What the exercise asks — Look through the data below and report how many lines include "target". Only the number should be given.

Data provided —
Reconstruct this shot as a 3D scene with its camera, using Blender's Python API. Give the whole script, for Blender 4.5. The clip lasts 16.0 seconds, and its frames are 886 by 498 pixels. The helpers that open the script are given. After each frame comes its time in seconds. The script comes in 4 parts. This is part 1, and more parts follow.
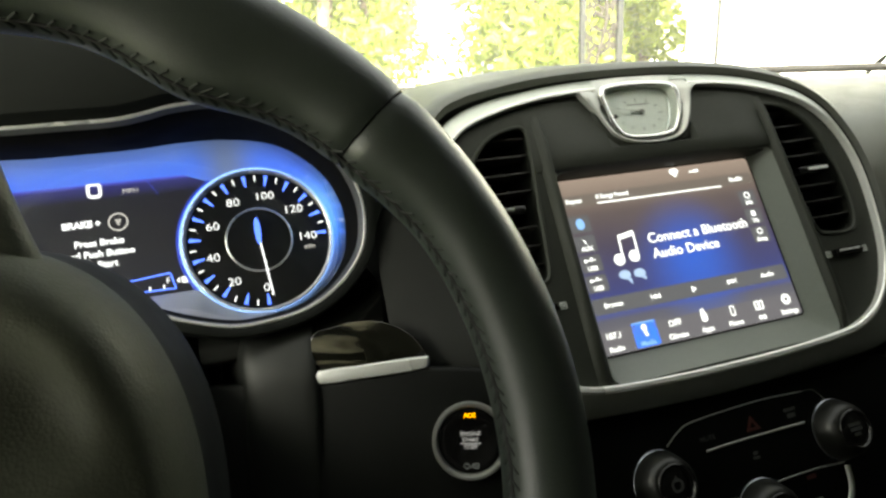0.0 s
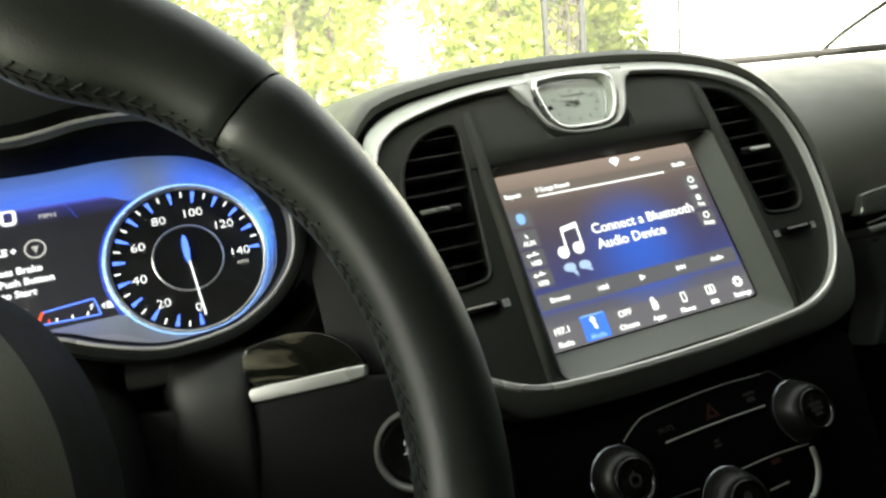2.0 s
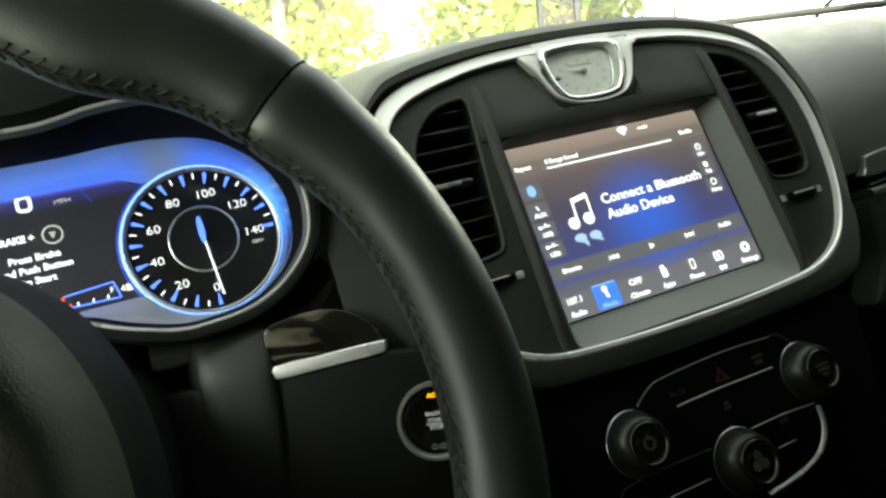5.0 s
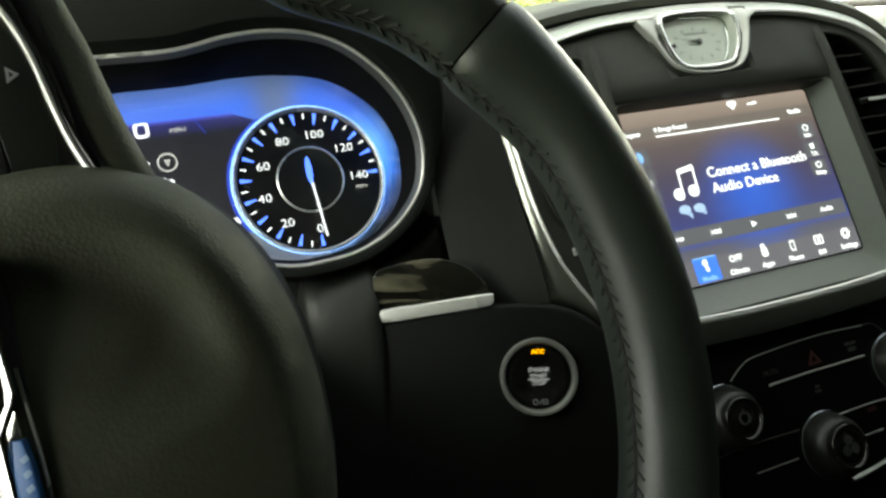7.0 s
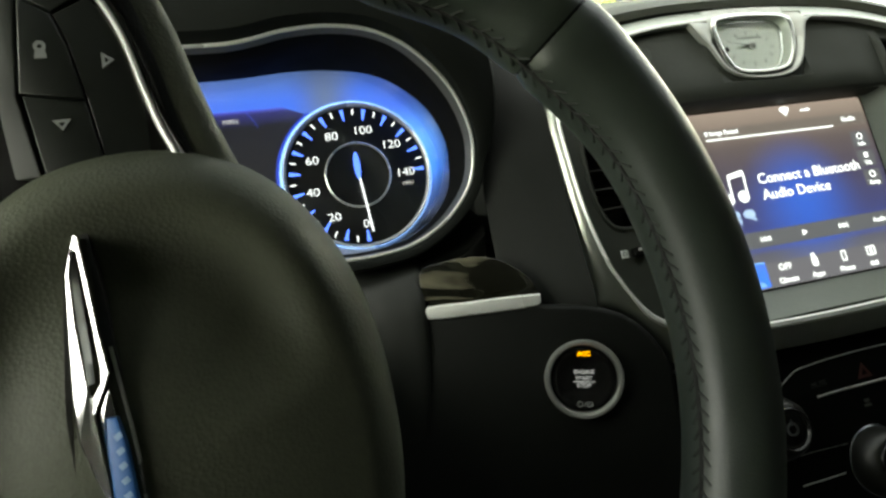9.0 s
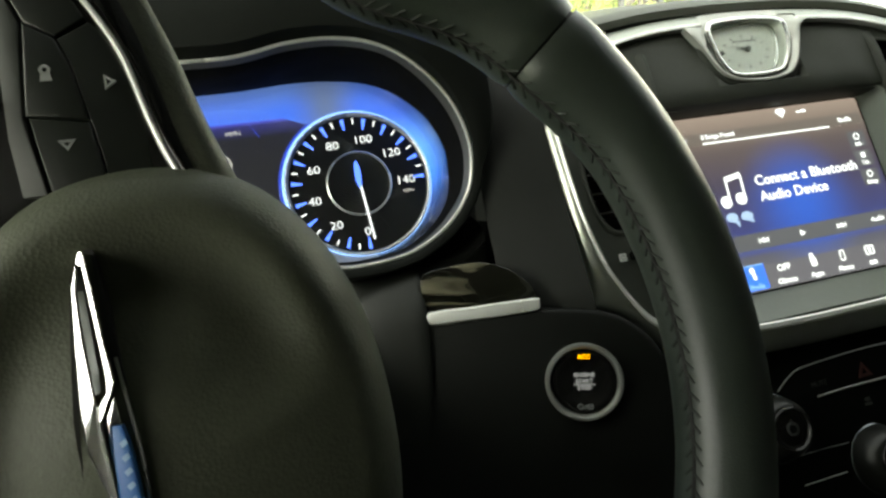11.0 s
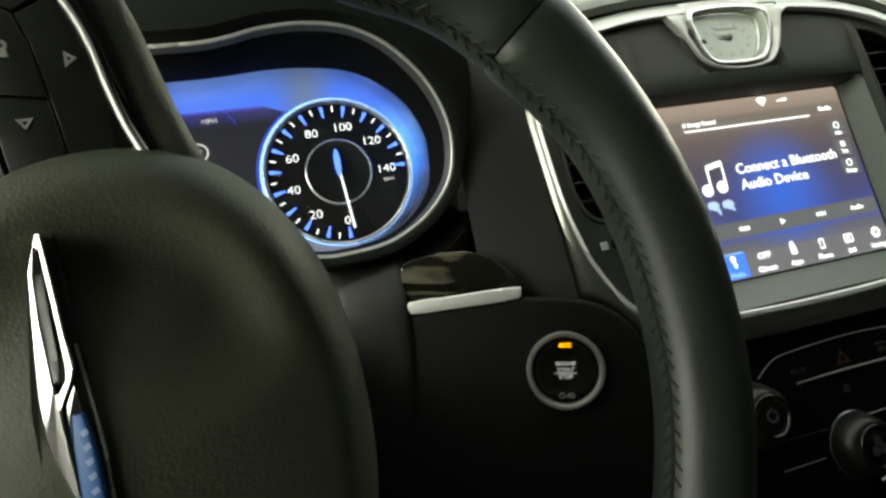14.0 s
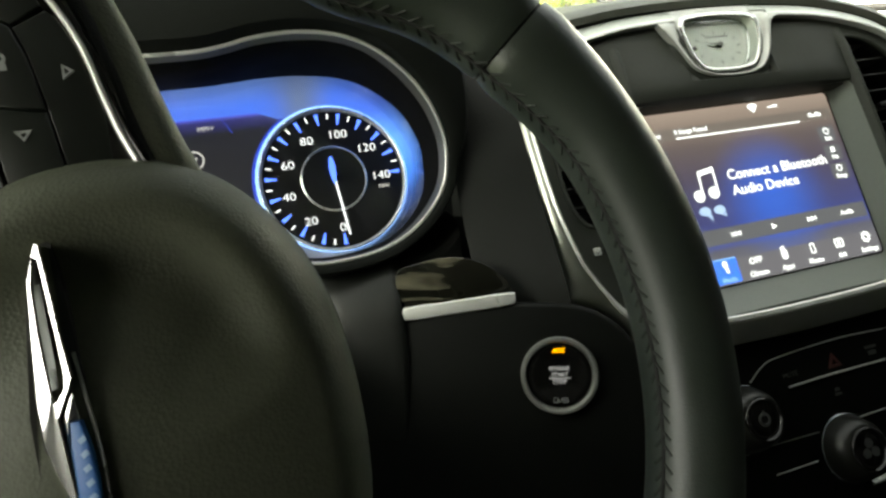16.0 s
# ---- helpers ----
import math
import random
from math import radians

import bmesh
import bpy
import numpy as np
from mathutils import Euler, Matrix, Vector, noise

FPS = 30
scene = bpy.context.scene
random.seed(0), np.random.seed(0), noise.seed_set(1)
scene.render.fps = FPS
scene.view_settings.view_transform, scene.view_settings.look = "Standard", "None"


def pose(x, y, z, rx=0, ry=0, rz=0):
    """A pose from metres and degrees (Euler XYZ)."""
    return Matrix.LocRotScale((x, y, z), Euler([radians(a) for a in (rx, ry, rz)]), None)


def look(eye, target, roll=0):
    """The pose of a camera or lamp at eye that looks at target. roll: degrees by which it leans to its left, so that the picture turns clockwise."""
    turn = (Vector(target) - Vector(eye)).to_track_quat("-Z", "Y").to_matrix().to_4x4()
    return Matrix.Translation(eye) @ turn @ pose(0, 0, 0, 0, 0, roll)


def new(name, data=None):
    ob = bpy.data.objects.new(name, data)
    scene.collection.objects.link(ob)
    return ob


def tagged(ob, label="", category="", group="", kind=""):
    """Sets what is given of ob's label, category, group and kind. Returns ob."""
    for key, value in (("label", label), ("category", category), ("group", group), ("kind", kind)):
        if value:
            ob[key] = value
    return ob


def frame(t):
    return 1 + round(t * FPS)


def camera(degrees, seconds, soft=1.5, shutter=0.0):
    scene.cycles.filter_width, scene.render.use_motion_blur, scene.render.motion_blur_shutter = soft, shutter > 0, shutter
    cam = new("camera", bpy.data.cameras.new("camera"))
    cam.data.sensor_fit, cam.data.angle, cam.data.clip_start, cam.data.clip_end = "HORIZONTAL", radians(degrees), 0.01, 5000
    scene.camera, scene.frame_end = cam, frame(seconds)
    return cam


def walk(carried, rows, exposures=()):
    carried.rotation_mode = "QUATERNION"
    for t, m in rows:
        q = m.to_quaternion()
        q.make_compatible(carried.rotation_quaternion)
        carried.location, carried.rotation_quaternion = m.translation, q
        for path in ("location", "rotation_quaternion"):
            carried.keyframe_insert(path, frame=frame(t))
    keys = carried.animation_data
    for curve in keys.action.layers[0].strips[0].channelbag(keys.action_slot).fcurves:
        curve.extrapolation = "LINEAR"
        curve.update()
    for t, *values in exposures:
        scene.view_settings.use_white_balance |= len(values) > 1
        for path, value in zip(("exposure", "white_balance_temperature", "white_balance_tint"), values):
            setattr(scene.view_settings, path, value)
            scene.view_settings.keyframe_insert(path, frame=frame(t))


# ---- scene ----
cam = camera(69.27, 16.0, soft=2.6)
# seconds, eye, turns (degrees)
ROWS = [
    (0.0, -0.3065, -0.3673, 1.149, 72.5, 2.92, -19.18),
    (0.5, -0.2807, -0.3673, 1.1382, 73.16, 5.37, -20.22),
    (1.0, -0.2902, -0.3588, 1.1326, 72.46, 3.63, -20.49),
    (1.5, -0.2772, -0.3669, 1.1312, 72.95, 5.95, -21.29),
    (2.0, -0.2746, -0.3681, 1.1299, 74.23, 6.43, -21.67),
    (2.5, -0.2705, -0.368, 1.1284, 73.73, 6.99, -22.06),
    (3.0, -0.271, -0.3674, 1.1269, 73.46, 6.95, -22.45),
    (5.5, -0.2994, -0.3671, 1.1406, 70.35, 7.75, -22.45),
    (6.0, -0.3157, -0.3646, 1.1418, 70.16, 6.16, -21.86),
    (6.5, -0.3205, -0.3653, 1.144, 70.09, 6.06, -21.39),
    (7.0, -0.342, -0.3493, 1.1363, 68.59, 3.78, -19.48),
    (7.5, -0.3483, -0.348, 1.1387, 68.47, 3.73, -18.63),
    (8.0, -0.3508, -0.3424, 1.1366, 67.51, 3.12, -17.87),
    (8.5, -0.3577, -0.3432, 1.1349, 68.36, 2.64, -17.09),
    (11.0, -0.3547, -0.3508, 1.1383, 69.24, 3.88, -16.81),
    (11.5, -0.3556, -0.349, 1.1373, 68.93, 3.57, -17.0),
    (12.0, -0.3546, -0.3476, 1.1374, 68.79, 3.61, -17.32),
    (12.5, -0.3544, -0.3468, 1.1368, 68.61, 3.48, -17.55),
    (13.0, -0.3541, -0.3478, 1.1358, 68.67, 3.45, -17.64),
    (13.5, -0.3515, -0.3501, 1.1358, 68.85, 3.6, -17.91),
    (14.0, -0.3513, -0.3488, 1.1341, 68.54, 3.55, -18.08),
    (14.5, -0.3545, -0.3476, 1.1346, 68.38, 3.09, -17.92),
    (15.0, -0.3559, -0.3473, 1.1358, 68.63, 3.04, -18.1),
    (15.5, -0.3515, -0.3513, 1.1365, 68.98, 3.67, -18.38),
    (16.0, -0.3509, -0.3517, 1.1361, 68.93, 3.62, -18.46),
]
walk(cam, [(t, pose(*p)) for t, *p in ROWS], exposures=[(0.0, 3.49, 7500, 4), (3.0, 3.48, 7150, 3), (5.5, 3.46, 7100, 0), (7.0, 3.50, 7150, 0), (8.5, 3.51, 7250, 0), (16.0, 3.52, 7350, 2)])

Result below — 3